Yes: you must include it in your answer as both a defense and a counterclaim or you might lose it, and if he does file with DHCR before you get to a judge, the overcharge will disappear. Get a lawyer or get photocopy of one of these casefiles from the courthouse and use either the PreAnswer Motion to Dismiss or the Summary Judgement mentho: do no use the Oral Answer to clerk method. Read also earlier Jan/Feb emails on this board for more insight.
ps: willfully is presumed in the law: the landlord must prove that it was not willfull.


New York Law Journal
August 19, 1998



Judge Callender

* KIRSCHBAUM v.

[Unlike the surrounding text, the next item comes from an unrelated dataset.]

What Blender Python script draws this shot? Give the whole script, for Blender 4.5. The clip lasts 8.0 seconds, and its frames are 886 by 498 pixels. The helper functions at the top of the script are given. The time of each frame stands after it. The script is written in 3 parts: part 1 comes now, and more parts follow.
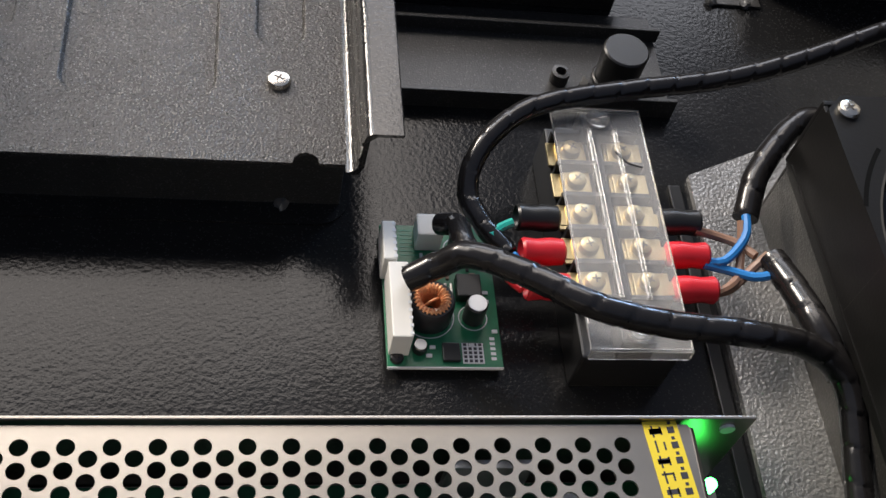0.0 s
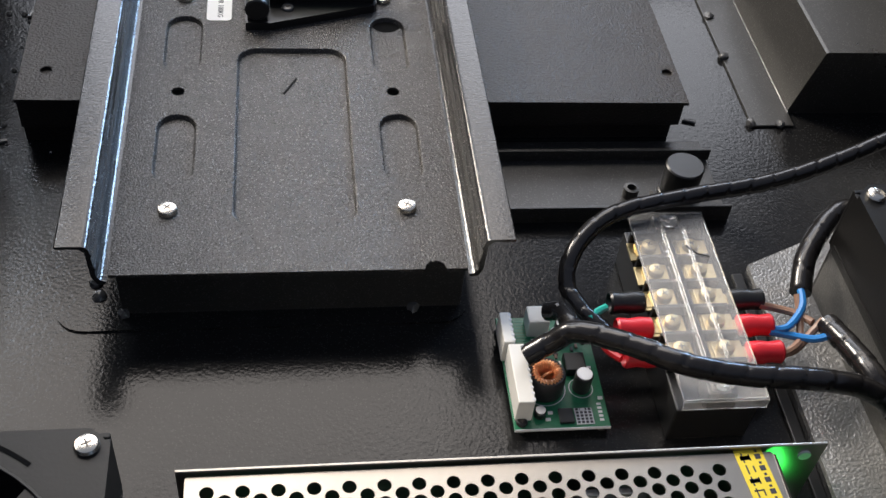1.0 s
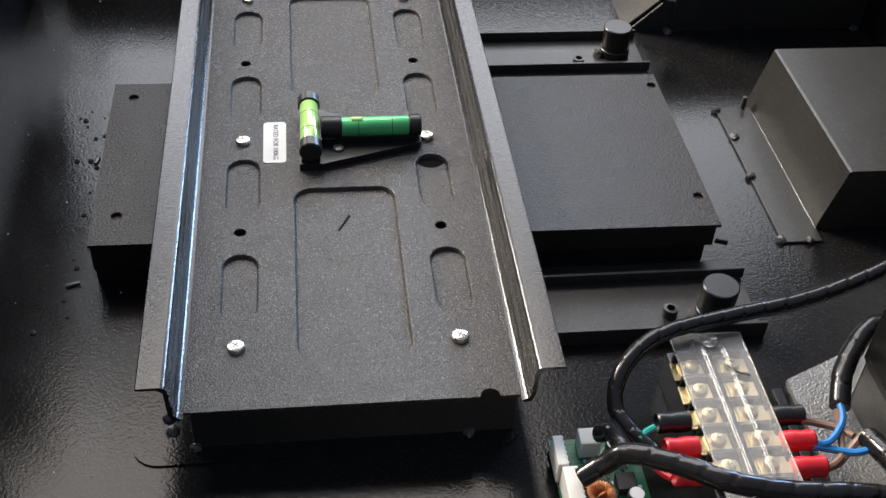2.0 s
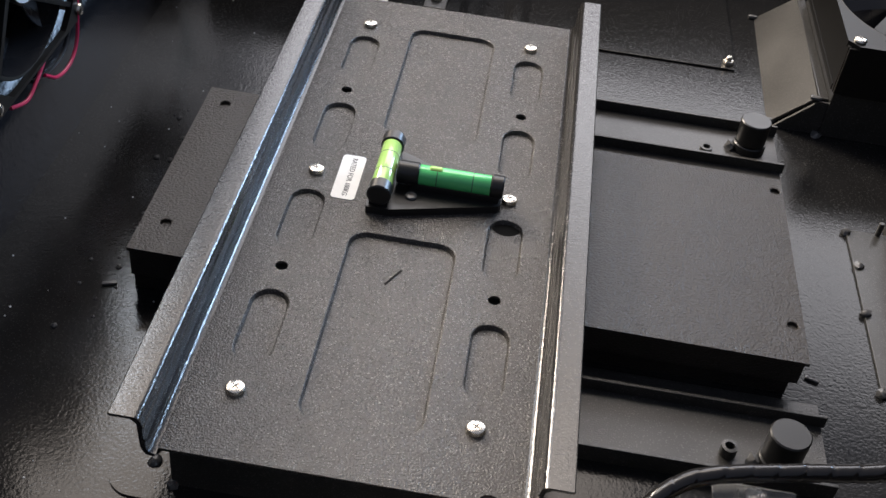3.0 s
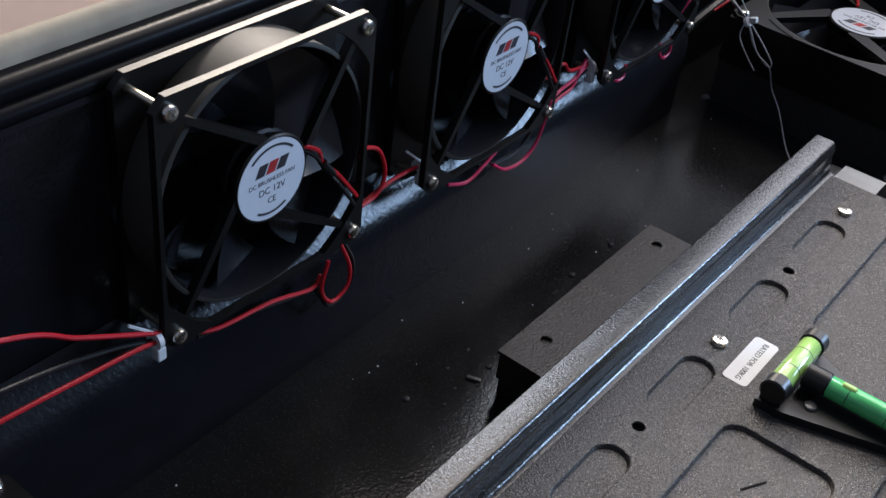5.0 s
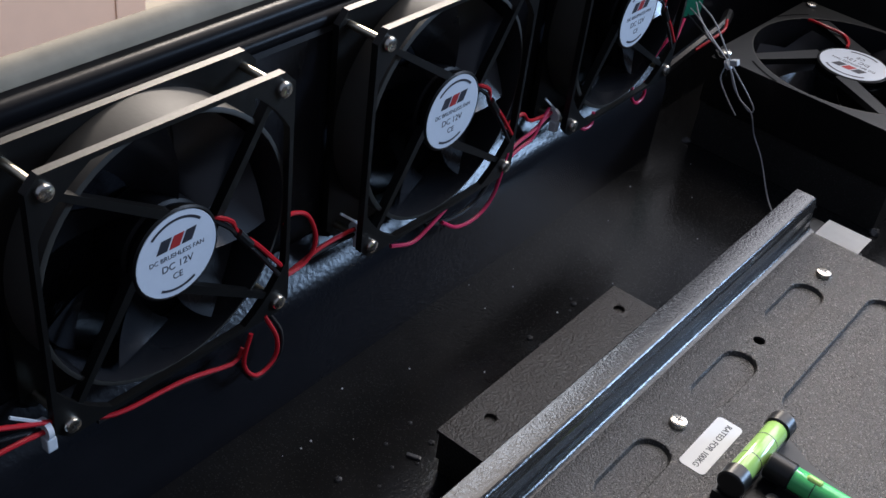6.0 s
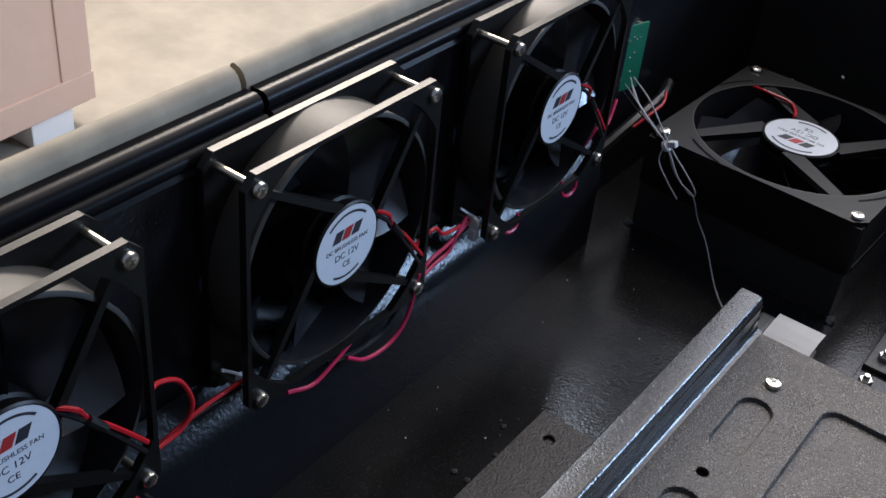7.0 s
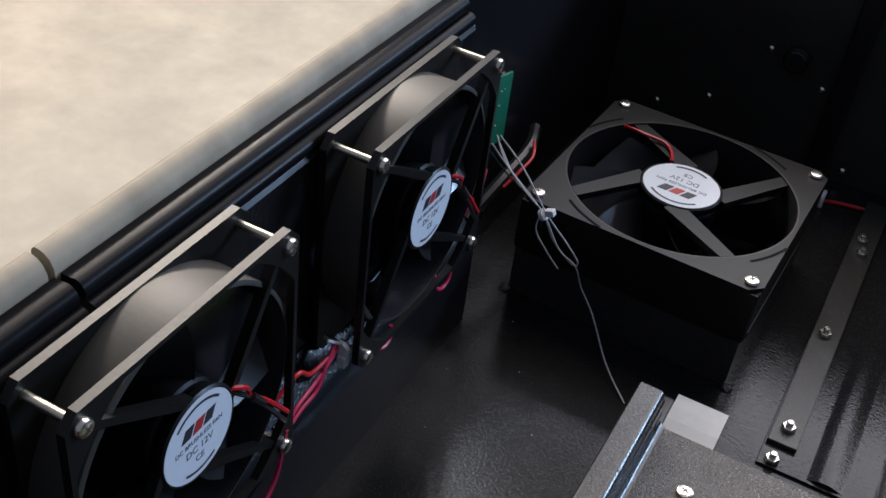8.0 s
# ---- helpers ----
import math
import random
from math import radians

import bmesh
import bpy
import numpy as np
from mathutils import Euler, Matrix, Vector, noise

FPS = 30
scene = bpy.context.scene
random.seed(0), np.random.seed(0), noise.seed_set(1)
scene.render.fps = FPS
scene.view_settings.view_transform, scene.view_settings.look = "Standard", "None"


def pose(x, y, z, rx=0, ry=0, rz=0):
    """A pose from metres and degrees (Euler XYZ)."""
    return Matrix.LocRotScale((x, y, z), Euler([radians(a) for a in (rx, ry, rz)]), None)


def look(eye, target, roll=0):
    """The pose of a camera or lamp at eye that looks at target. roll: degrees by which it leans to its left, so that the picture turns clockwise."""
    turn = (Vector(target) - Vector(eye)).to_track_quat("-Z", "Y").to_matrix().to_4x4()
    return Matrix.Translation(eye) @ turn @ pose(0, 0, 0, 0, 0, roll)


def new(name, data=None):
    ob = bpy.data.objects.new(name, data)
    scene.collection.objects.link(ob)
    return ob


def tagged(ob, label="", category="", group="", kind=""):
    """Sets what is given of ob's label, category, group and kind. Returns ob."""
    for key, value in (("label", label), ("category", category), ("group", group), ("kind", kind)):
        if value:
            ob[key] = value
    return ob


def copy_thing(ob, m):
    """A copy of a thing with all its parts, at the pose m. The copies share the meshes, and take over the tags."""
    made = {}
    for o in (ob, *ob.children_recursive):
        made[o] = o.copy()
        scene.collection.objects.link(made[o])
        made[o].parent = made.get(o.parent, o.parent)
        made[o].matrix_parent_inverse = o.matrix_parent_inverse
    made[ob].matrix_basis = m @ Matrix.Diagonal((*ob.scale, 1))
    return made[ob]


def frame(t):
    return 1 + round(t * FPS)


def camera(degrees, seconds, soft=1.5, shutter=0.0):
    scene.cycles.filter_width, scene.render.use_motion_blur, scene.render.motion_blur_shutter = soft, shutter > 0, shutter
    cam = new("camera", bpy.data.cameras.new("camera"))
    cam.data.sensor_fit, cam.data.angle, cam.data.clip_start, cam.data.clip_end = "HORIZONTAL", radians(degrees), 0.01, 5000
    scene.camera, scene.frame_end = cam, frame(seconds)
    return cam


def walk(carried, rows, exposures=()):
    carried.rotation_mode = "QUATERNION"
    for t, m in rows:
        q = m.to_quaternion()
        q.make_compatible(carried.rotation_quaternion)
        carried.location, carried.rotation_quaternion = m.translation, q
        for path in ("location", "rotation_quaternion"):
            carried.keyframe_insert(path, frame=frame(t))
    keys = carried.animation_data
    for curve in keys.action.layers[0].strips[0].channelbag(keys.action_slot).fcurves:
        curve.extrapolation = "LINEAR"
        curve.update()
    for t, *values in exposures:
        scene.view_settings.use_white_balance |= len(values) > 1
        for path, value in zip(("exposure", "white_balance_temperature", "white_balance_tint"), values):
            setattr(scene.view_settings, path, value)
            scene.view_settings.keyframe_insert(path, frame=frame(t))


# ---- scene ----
cam = camera(43.1, 8.0)
PATH = [
    (0, (0.043, -0.298, 0.355), (0.397, 0.821, -1.264), 15.9),
    (0.5, (0.017, -0.342, 0.383), (0.307, 0.92, -1.141), 10.4),
    (1, (0.001, -0.375, 0.405), (0.269, 0.979, -1.042), 7.1),
    (1.5, (-0.019, -0.392, 0.43), (0.221, 1.029, -0.957), 4.4),
    (1.7, (-0.021, -0.392, 0.438), (0.213, 1.055, -0.923), 3.8),
    (2.8, (0.034, -0.337, 0.436), (0.092, 1.19, -0.854), 6.4),
    (3, (0.046, -0.333, 0.422), (-0.026, 1.184, -0.88), 7.5),
    (3.5, (0.076, -0.342, 0.408), (-0.341, 1.102, -0.912), 7.8),
    (4, (0.091, -0.334, 0.41), (-0.589, 1.101, -0.807), 5.5),
    (4.5, (0.084, -0.307, 0.413), (-0.74, 1.063, -0.789), 6.4),
    (4.7, (0.077, -0.297, 0.407), (-0.784, 1.049, -0.796), 7.1),
    (5.8, (0.069, -0.243, 0.405), (-0.846, 1.076, -0.788), 8.1),
    (6, (0.068, -0.223, 0.409), (-0.849, 1.094, -0.784), 8.0),
    (6.5, (0.057, -0.182, 0.413), (-0.862, 1.145, -0.767), 7.2),
    (7, (0.046, -0.139, 0.425), (-0.857, 1.21, -0.743), 6.3),
    (7.5, (0.027, -0.098, 0.436), (-0.834, 1.279, -0.733), 5.8),
    (8, (-0.027, -0.052, 0.448), (-0.665, 1.397, -0.773), 7.7),
]
walk(cam, [(t, look(eye, target, roll)) for t, eye, target, roll in PATH],
     exposures=[(0, 0.40, 6500, 12), (1.0, 0.50, 6450, 11), (1.7, 0.58, 6450, 10), (3.0, 0.58, 6750, 13), (3.6, 0.48, 6750, 13), (4.4, 0.36, 6500, 14), (6.0, 0.36, 6400, 14), (8.0, 0.36, 6450, 14)])

# ---------- light ----------
world = bpy.data.worlds.new("workshop_air")
scene.world = world
world.use_nodes = True
world.node_tree.nodes["Background"].inputs[0].default_value = (0.27, 0.32, 0.44, 1)
world.node_tree.nodes["Background"].inputs[1].default_value = 0.42


def area_lamp(name, at, target, w, h, power, colour):
    data = bpy.data.lights.new(name, "AREA")
    data.shape, data.size, data.size_y, data.energy, data.color = "RECTANGLE", w, h, power, colour
    ob = new(name, data)
    ob.matrix_world = look(at, target)
    return ob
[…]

MARTINEZ-- QDS:46700160 -- The respondent moves for summary
judgment and dismissal against the petitioner claiming the petitioner failed to properly register
the subject premises with DHCR. The respondent submitted certified DHCR records showing
that subject premises were not registered with DHCR for 1986 through 1988. The DHCR
records also made evident the fact that the last preceding annual registration (1985) revealed a
rental amount of $358.28 monthly.

The Rent Stabilization Law still bars the application for and collection of increases in rent
for landlords who have not properly and timely filed their annual rent registration statements.
The law actually bars any increases in excess of the legally regulated rent in effect on the date
of the last preceding registration statement. (See 1997 RRRA, RSL ;26-517[e]). While one may
file a late registration the effect of the delinquent filing is that the sanction or penalty is
eliminated for the future. (See NYC Admin. Code ;26-517[c]).

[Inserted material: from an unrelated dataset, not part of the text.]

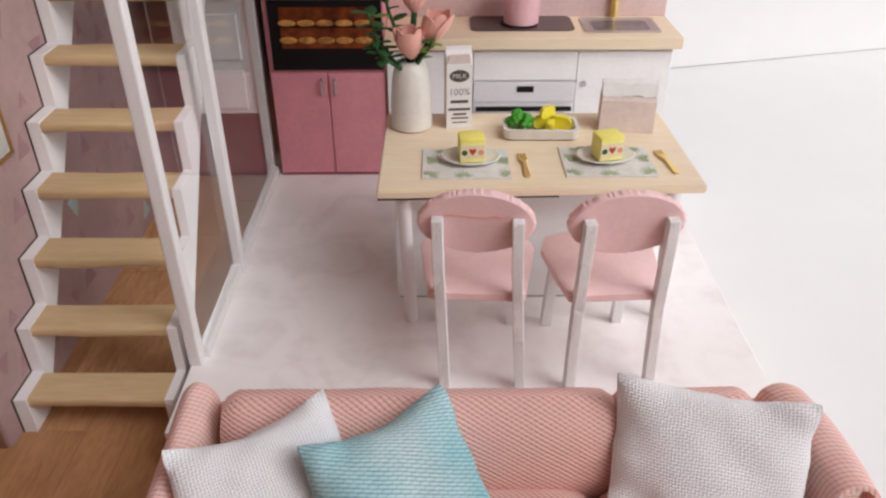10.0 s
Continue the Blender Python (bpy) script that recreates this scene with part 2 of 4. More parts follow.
# thin cloth lets a little light through
for node in ARM.node_tree.nodes:
    if node.type == "BSDF_PRINCIPLED":
        node.inputs["Subsurface Weight"].default_value = 0.5
        node.inputs["Subsurface Radius"].default_value = (1.0, 0.35, 0.2)
        node.inputs["Subsurface Scale"].default_value = 0.0016
WHITE_TOP = painted_wood("white_painted_top", (0.715, 0.70, 0.705), (0.57, 0.55, 0.55), "X", rot=36, pores=1700, stretch=5.5, cut=0.28, rise=0.00012)
WHITE_Z = painted_wood("white_painted_post", (0.84, 0.82, 0.815), (0.68, 0.65, 0.635), "Z", pores=1400, stretch=3.0, cut=0.28, rise=0.00009)
WHITE_R = painted_wood("rough_white_paint", (0.93, 0.915, 0.91), (0.89, 0.87, 0.865), "Z", pores=1300, stretch=2.2, cut=0.42, rise=0.00011)
WHITE_Y = painted_wood("white_painted_rail", (0.82, 0.80, 0.79), (0.60, 0.56, 0.54), "Y")
WORN = plain("worn_grey_edge", (0.40, 0.38, 0.40), 0.7)
PINE = wood("pale_pine", (0.66, 0.485, 0.285), (0.54, 0.38, 0.20), "X")
OAK_TOP = wood("pale_oak_top", (0.90, 0.77, 0.58), (0.82, 0.67, 0.47), "X", per_object=0.05)
BEECH = wood("beech_leg", (0.62, 0.38, 0.18), (0.48, 0.27, 0.12), "Z")
FLOOR_W = wood("oak_floor", (0.62, 0.345, 0.165), (0.39, 0.185, 0.08), "Y", stretch=5.0, rough=0.42, per_object=0.35)
STRIP_W = wood("blonde_strip", (0.86, 0.735, 0.535), (0.78, 0.635, 0.425), "Y", per_object=0.03)
MARBLE = marbled("pale_marble_floor", (0.94, 0.90, 0.89), (0.84, 0.785, 0.775))
CERAMIC = plain("glazed_white", (0.78, 0.755, 0.71), 0.28, 0.06, 160, 900, 0.00004)
PAPER_W = plain("white_paper", (0.90, 0.90, 0.90), 0.75, 0.05)
SHEET = plain("white_sheet", (0.84, 0.84, 0.84), 0.8, 0.02, 6, 60, 0.00001)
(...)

It seems clear that the owner waives his right to collect increases until he files a proper and
legally accurate registration for 1986 through 1988. (See Section 26-517[e] of the RSL, and 9
NYCRR, Sections 2525.1 and 2528.4).

The courts have continually upheld such a construction of the aforementioned statutes.
(See 17 East 101st Street Assocs. v. Huguenin, NYLJ, Aug. 3, 1994, at 26, col.2 [Civ. Ct. NY
Cty.]); and Nerveniotis v. Cacioppo, NYLJ, Mar. 23, 1995 at 34, Col.6 [App. Term 2d Dept]).

In the instant case, the petitioner has not yet filed the registration for 1986-1988.
Accordingly, the rent remains at the legally regulated amount of $358.28, which was the amount
stated in the 1985 annual registration. That amount this court finds is the maximum legal rent
presently in effect.

The court observes that the petitioner sought a monthly rent of $509.78 in the petition. The
court finds that this demand exceeds the amount legally sufficient by $151.50 per month for the
period of September 1997 through July, 1998. The amount demanded exceeds the amount that
is legally required by $1,666.50. Therefore the petition is dismissed because it demands an
amount substantially above the maximum legally regulated rent. The court notes that the
respondent also seeks an order to correct the conditions set forth in her answer pursuant to
NYCCA S110 and the Housing Maintenance Code. Since there has been no opposition put
forward by the petitioner, that motion is granted.

The respondent may submit an order for the court to sign listing the conditions requiring
the correction of the violations, along with the class of the violation and the time requirements
for removal.

This decision constitutes the Order of this Court.